Mobile Payments Set To Go Mainstream in the UK

Our recent research shows that Australians are flocking to mobile devices, and have an expectation that full banking services will be available 24×7 on these platforms. Digital Natives in particular are demanding  a wide range of mobile facilities.

So I read with interest the announcement from the UK’s payment council, (which is the body with responsibility for ensuring that payment services work in the UK) a new service called Paym (Pronounced “Pay Em”) which is a simple, secure way of paying using a mobile number will be available from 29 April 2014. The service will be integrated into customers’ existing mobile banking or payment apps as an additional way to pay. Payments can be made to any customer registered on the payments platform without sharing any bank account information, and payments are made without any delay, with transactions up to £250 available.

During 2012 the Payments Council commissioned the infrastructure to deliver the service. An integral part of this is a central database which links mobile phone numbers to bank accounts, allowing customers to pay someone directly using a mobile number.
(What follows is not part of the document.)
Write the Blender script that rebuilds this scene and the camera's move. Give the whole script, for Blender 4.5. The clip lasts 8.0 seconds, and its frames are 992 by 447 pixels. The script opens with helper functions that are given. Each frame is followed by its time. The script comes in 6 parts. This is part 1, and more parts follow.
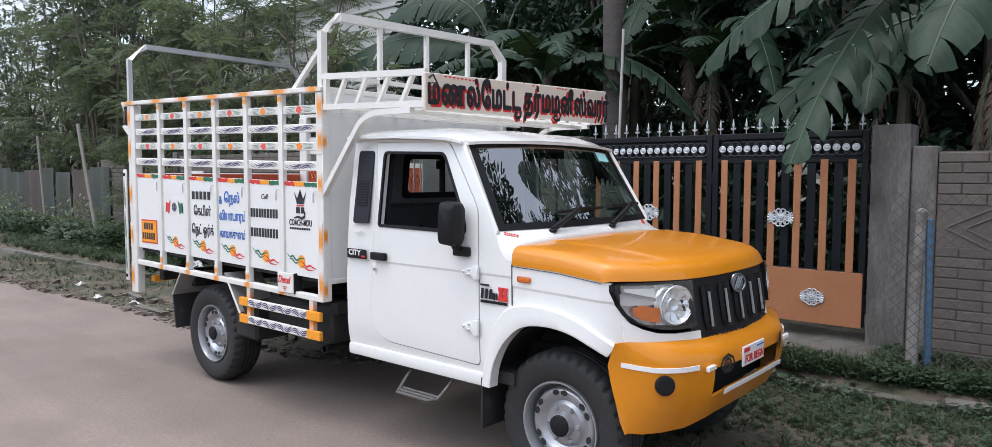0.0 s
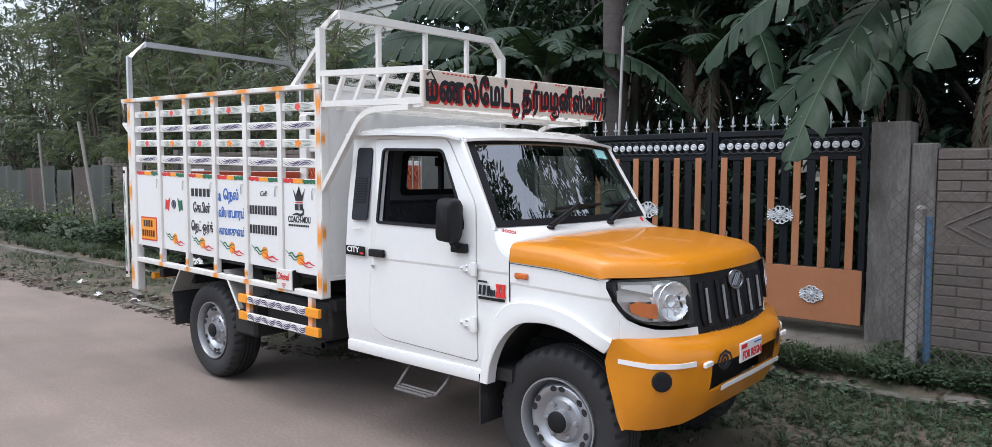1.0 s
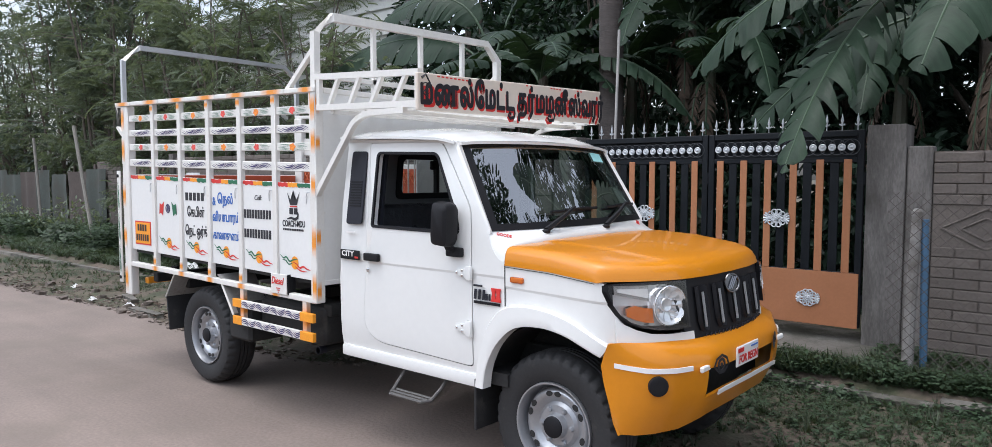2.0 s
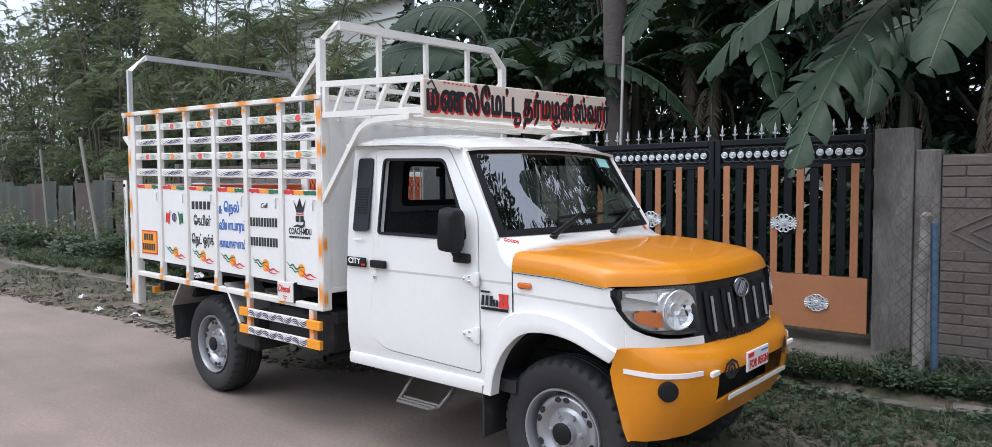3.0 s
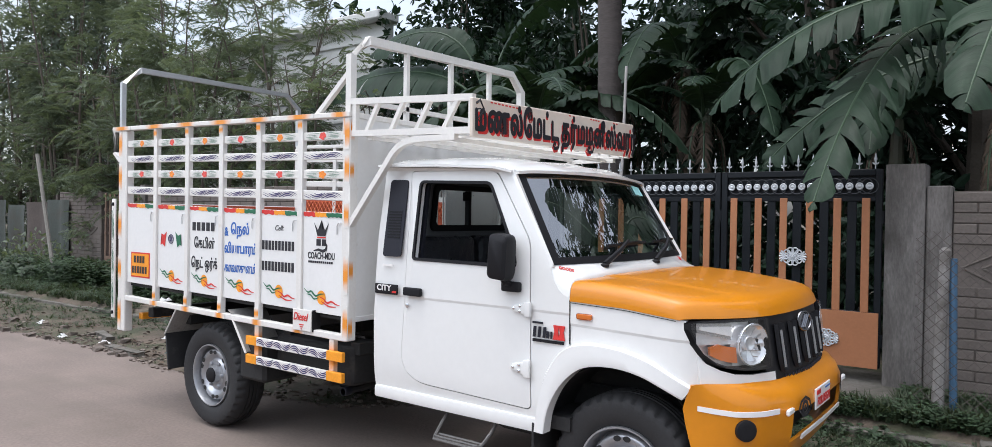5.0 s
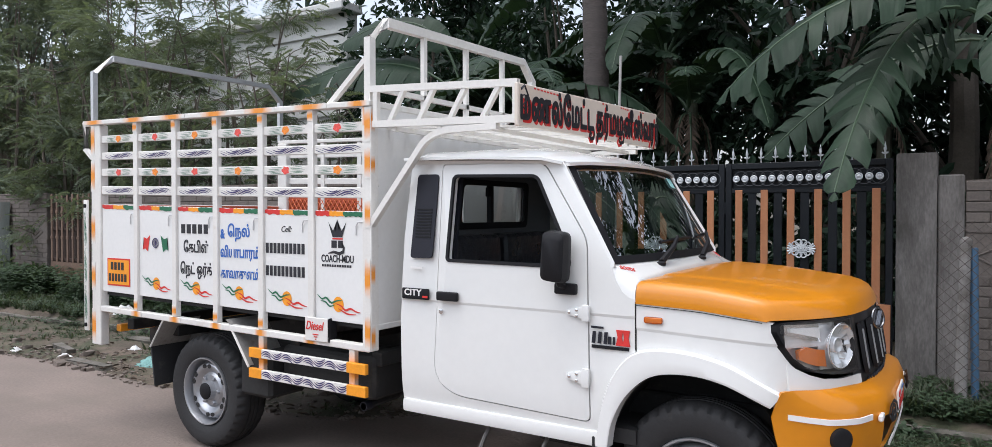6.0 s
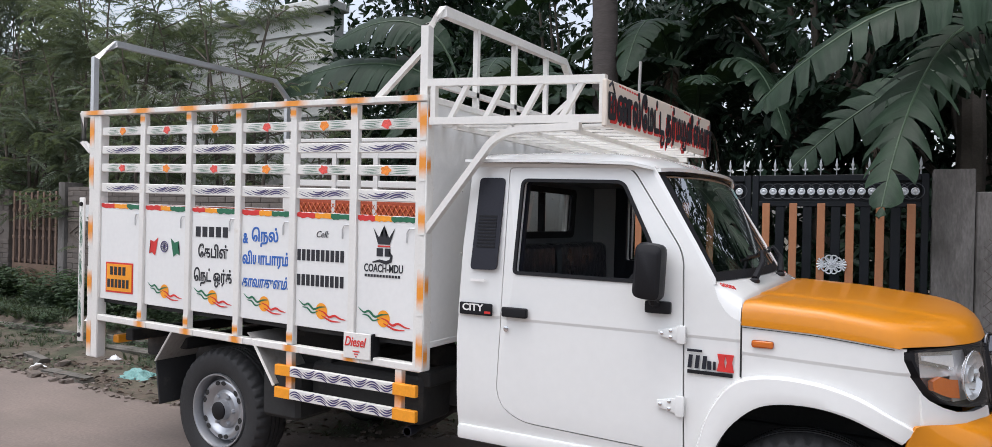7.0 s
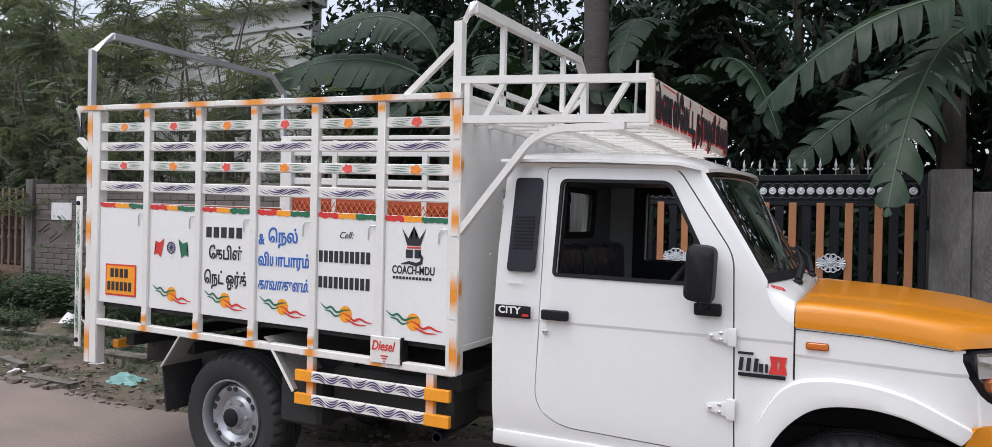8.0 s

“Paym allows customers to make secure payments to account holders of other participating banks or building societies using their mobile number. It keeps customer account details safe by using a mobile phone number as a substitute. Put simply, if you are in my phone’s contacts list I can pay you straight from my bank account to yours quickly and securely anywhere and at any time of day. I don’t need to know, or remember, your sort code or account number; I can just select your number from the contacts list on my phone, or enter your mobile number. This is the first service in the market which has the potential to link every bank account in the UK with a mobile number.”

Whilst there are limited mobile payments mechanisms working in the UK, this is a mainstream alternative. Paym, will be available to customers of Bank of Scotland, Barclays, Cumberland Building Society, Danske Bank, Halifax, HSBC, Lloyds Bank, Santander and TSB Bank. Royal Bank of Scotland has signed up to the service but will not launch until later this year. Clydesdale Bank, First Direct and Yorkshire Bank will also join the scheme in 2014. Nationwide Building Society, Ulster Bank and Metro Bank will launch in early 2015.
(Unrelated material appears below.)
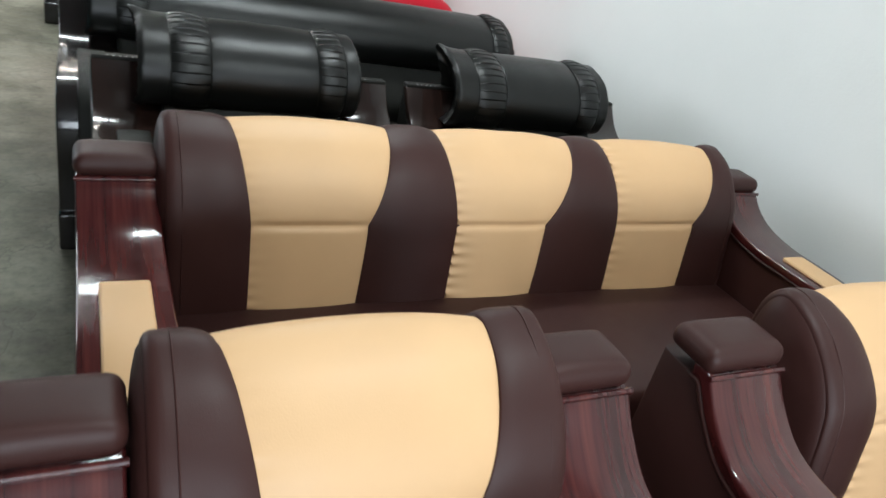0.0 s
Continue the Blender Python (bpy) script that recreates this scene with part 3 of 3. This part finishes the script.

The process sounds pretty simple.

  1. A potential customers need to register their phone number and the account they want payments made into with their bank or building society to receive payments through Paym. Friends and family will then be able to pay directly into any registered account using just a mobile number – no sort codes or account numbers are needed.
  2. To send a payment, customers can select the mobile number they want to pay from their contacts (or enter it manually) along with an amount and a reference. The sender’s bank accesses the Paym database to confirm that the recipient is registered with the service and to retrieve their bank or building society account details. The app will confirm the name of the recipient and then once the sender is happy, they check the amount and press send.
  3. The person sending the payment will receive immediate confirmation that it has been sent. The payment is sent by the secure Faster Payments Service or by the LINK network, that already processes millions of current account payments every day. Because Paym is integrated into customers’ existing mobile banking or payments apps, all transfers will happen at the same speed they are used to. Many will be almost immediate.
  4. The payment will be processed whether or not the recipient’s phone is on or within coverage. In most cases the payment will reach the recipient’s account almost immediately and they will be able to see it in recent transactions on their account.
  5. Paym has been developed by the participating UK banks and building societies to meet with the high security standards already applied to their existing mobile banking or payments apps. All personal information is held securely and the only information stored by Paym is the details needed to send and receive payments.
  6. Each of the participating banks and building societies will offer their own branded services which will compete with each other in the normal way; they will continue to differentiate their product to attract new customers and keep existing users, and this will make sure that innovation continues to be encouraged in the wider area of mobile payments.

In Australia, mobile payments is progressing, sort of, but so far we have not see an industry wide-program such as paym.

Computer Weekly summarised the local scene in an article in January 2014.  “Commonwealth Bank and Westpac are so far leading the pack, but ANZ Bank and National Australia Bank (NAB) say they are planning to make their own moves soon. Mobile payments in Australia are largely based on near-field communications (NFC) technology, which can be embedded either inside a smartphone or a smart sticker that can be attached to the phone. NFC is included in many major Android, Windows and BlackBerry phones. However, Apple so far has not included NFC in the iPhone.”

Time for the industry here to step up so rather than each developing a proprietary flavour of mobile payments, we need a coordinated national initiative. Mobile payments needs to be a mainstream initiative. Paym offers a potential roadmap.